*The problem*: Return the material below in full and exactly.

*Recorded information*:
□ □ □ □

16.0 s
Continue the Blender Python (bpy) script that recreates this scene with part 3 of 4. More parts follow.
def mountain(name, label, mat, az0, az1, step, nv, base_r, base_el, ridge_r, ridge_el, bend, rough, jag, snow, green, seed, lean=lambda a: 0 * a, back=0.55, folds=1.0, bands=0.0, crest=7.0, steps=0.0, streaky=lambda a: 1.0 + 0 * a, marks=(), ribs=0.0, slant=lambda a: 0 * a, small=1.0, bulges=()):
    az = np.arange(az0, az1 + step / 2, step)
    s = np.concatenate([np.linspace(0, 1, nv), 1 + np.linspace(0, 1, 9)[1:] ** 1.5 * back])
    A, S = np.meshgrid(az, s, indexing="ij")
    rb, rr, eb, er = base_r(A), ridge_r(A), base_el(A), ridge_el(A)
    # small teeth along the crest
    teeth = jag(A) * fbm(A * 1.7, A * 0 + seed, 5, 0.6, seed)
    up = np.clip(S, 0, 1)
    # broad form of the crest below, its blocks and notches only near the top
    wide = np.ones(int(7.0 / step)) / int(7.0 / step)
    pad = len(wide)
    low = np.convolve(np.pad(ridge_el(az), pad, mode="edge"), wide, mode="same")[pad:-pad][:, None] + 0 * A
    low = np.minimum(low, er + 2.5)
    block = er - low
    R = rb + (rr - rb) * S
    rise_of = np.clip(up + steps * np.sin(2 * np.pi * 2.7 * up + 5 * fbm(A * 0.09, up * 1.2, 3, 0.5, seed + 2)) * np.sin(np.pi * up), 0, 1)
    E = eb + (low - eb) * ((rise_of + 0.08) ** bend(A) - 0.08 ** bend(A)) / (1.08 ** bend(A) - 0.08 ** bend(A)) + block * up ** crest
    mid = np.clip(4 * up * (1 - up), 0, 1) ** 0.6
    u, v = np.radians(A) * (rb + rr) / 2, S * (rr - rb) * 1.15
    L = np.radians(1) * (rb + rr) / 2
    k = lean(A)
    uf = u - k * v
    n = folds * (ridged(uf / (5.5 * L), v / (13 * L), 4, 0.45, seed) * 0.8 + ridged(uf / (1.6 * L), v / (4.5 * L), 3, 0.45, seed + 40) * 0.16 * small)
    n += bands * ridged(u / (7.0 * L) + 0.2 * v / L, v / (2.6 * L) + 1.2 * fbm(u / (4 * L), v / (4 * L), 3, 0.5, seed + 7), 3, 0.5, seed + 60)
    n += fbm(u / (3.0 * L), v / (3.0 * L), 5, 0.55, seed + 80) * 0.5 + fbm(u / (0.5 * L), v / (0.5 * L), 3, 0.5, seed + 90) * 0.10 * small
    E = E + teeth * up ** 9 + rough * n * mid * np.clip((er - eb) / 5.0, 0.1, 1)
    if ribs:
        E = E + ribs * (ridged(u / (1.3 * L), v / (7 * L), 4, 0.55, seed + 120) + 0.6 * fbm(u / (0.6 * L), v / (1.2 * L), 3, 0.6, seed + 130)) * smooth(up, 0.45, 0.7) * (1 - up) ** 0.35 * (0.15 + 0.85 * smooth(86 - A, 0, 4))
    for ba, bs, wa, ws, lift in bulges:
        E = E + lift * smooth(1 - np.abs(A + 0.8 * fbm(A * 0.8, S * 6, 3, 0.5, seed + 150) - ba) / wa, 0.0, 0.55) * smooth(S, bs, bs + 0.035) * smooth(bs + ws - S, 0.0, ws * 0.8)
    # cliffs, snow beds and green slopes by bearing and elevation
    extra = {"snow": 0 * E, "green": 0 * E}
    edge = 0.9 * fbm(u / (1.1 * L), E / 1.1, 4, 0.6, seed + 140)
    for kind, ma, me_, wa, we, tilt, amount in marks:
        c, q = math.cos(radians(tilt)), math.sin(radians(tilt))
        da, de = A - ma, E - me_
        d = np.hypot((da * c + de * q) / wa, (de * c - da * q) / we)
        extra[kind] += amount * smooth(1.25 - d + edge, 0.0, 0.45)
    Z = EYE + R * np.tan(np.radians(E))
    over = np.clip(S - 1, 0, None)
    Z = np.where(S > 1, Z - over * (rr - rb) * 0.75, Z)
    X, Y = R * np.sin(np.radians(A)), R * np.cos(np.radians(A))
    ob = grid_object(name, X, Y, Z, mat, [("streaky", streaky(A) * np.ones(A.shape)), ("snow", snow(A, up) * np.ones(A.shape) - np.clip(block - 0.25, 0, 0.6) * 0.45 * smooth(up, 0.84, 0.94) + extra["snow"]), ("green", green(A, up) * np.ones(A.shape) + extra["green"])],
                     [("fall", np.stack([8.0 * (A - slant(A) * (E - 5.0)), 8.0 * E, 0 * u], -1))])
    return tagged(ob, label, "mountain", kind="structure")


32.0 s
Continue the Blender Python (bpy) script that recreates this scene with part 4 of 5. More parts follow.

□ □ □ □

*Output below*:
16.0 s
Continue the Blender Python (bpy) script that recreates this scene with part 3 of 4. More parts follow.
def mountain(name, label, mat, az0, az1, step, nv, base_r, base_el, ridge_r, ridge_el, bend, rough, jag, snow, green, seed, lean=lambda a: 0 * a, back=0.55, folds=1.0, bands=0.0, crest=7.0, steps=0.0, streaky=lambda a: 1.0 + 0 * a, marks=(), ribs=0.0, slant=lambda a: 0 * a, small=1.0, bulges=()):
    az = np.arange(az0, az1 + step / 2, step)
    s = np.concatenate([np.linspace(0, 1, nv), 1 + np.linspace(0, 1, 9)[1:] ** 1.5 * back])
    A, S = np.meshgrid(az, s, indexing="ij")
    rb, rr, eb, er = base_r(A), ridge_r(A), base_el(A), ridge_el(A)
    # small teeth along the crest
    teeth = jag(A) * fbm(A * 1.7, A * 0 + seed, 5, 0.6, seed)
    up = np.clip(S, 0, 1)
    # broad form of the crest below, its blocks and notches only near the top
    wide = np.ones(int(7.0 / step)) / int(7.0 / step)
    pad = len(wide)
    low = np.convolve(np.pad(ridge_el(az), pad, mode="edge"), wide, mode="same")[pad:-pad][:, None] + 0 * A
    low = np.minimum(low, er + 2.5)
    block = er - low
    R = rb + (rr - rb) * S
    rise_of = np.clip(up + steps * np.sin(2 * np.pi * 2.7 * up + 5 * fbm(A * 0.09, up * 1.2, 3, 0.5, seed + 2)) * np.sin(np.pi * up), 0, 1)
    E = eb + (low - eb) * ((rise_of + 0.08) ** bend(A) - 0.08 ** bend(A)) / (1.08 ** bend(A) - 0.08 ** bend(A)) + block * up ** crest
    mid = np.clip(4 * up * (1 - up), 0, 1) ** 0.6
    u, v = np.radians(A) * (rb + rr) / 2, S * (rr - rb) * 1.15
    L = np.radians(1) * (rb + rr) / 2
    k = lean(A)
    uf = u - k * v
    n = folds * (ridged(uf / (5.5 * L), v / (13 * L), 4, 0.45, seed) * 0.8 + ridged(uf / (1.6 * L), v / (4.5 * L), 3, 0.45, seed + 40) * 0.16 * small)
    n += bands * ridged(u / (7.0 * L) + 0.2 * v / L, v / (2.6 * L) + 1.2 * fbm(u / (4 * L), v / (4 * L), 3, 0.5, seed + 7), 3, 0.5, seed + 60)
    n += fbm(u / (3.0 * L), v / (3.0 * L), 5, 0.55, seed + 80) * 0.5 + fbm(u / (0.5 * L), v / (0.5 * L), 3, 0.5, seed + 90) * 0.10 * small
    E = E + teeth * up ** 9 + rough * n * mid * np.clip((er - eb) / 5.0, 0.1, 1)
    if ribs:
        E = E + ribs * (ridged(u / (1.3 * L), v / (7 * L), 4, 0.55, seed + 120) + 0.6 * fbm(u / (0.6 * L), v / (1.2 * L), 3, 0.6, seed + 130)) * smooth(up, 0.45, 0.7) * (1 - up) ** 0.35 * (0.15 + 0.85 * smooth(86 - A, 0, 4))
    for ba, bs, wa, ws, lift in bulges:
        E = E + lift * smooth(1 - np.abs(A + 0.8 * fbm(A * 0.8, S * 6, 3, 0.5, seed + 150) - ba) / wa, 0.0, 0.55) * smooth(S, bs, bs + 0.035) * smooth(bs + ws - S, 0.0, ws * 0.8)
    # cliffs, snow beds and green slopes by bearing and elevation
    extra = {"snow": 0 * E, "green": 0 * E}
    edge = 0.9 * fbm(u / (1.1 * L), E / 1.1, 4, 0.6, seed + 140)
    for kind, ma, me_, wa, we, tilt, amount in marks:
        c, q = math.cos(radians(tilt)), math.sin(radians(tilt))
        da, de = A - ma, E - me_
        d = np.hypot((da * c + de * q) / wa, (de * c - da * q) / we)
        extra[kind] += amount * smooth(1.25 - d + edge, 0.0, 0.45)
    Z = EYE + R * np.tan(np.radians(E))
    over = np.clip(S - 1, 0, None)
    Z = np.where(S > 1, Z - over * (rr - rb) * 0.75, Z)
    X, Y = R * np.sin(np.radians(A)), R * np.cos(np.radians(A))
    ob = grid_object(name, X, Y, Z, mat, [("streaky", streaky(A) * np.ones(A.shape)), ("snow", snow(A, up) * np.ones(A.shape) - np.clip(block - 0.25, 0, 0.6) * 0.45 * smooth(up, 0.84, 0.94) + extra["snow"]), ("green", green(A, up) * np.ones(A.shape) + extra["green"])],
                     [("fall", np.stack([8.0 * (A - slant(A) * (E - 5.0)), 8.0 * E, 0 * u], -1))])
    return tagged(ob, label, "mountain", kind="structure")


32.0 s
Continue the Blender Python (bpy) script that recreates this scene with part 4 of 5. More parts follow.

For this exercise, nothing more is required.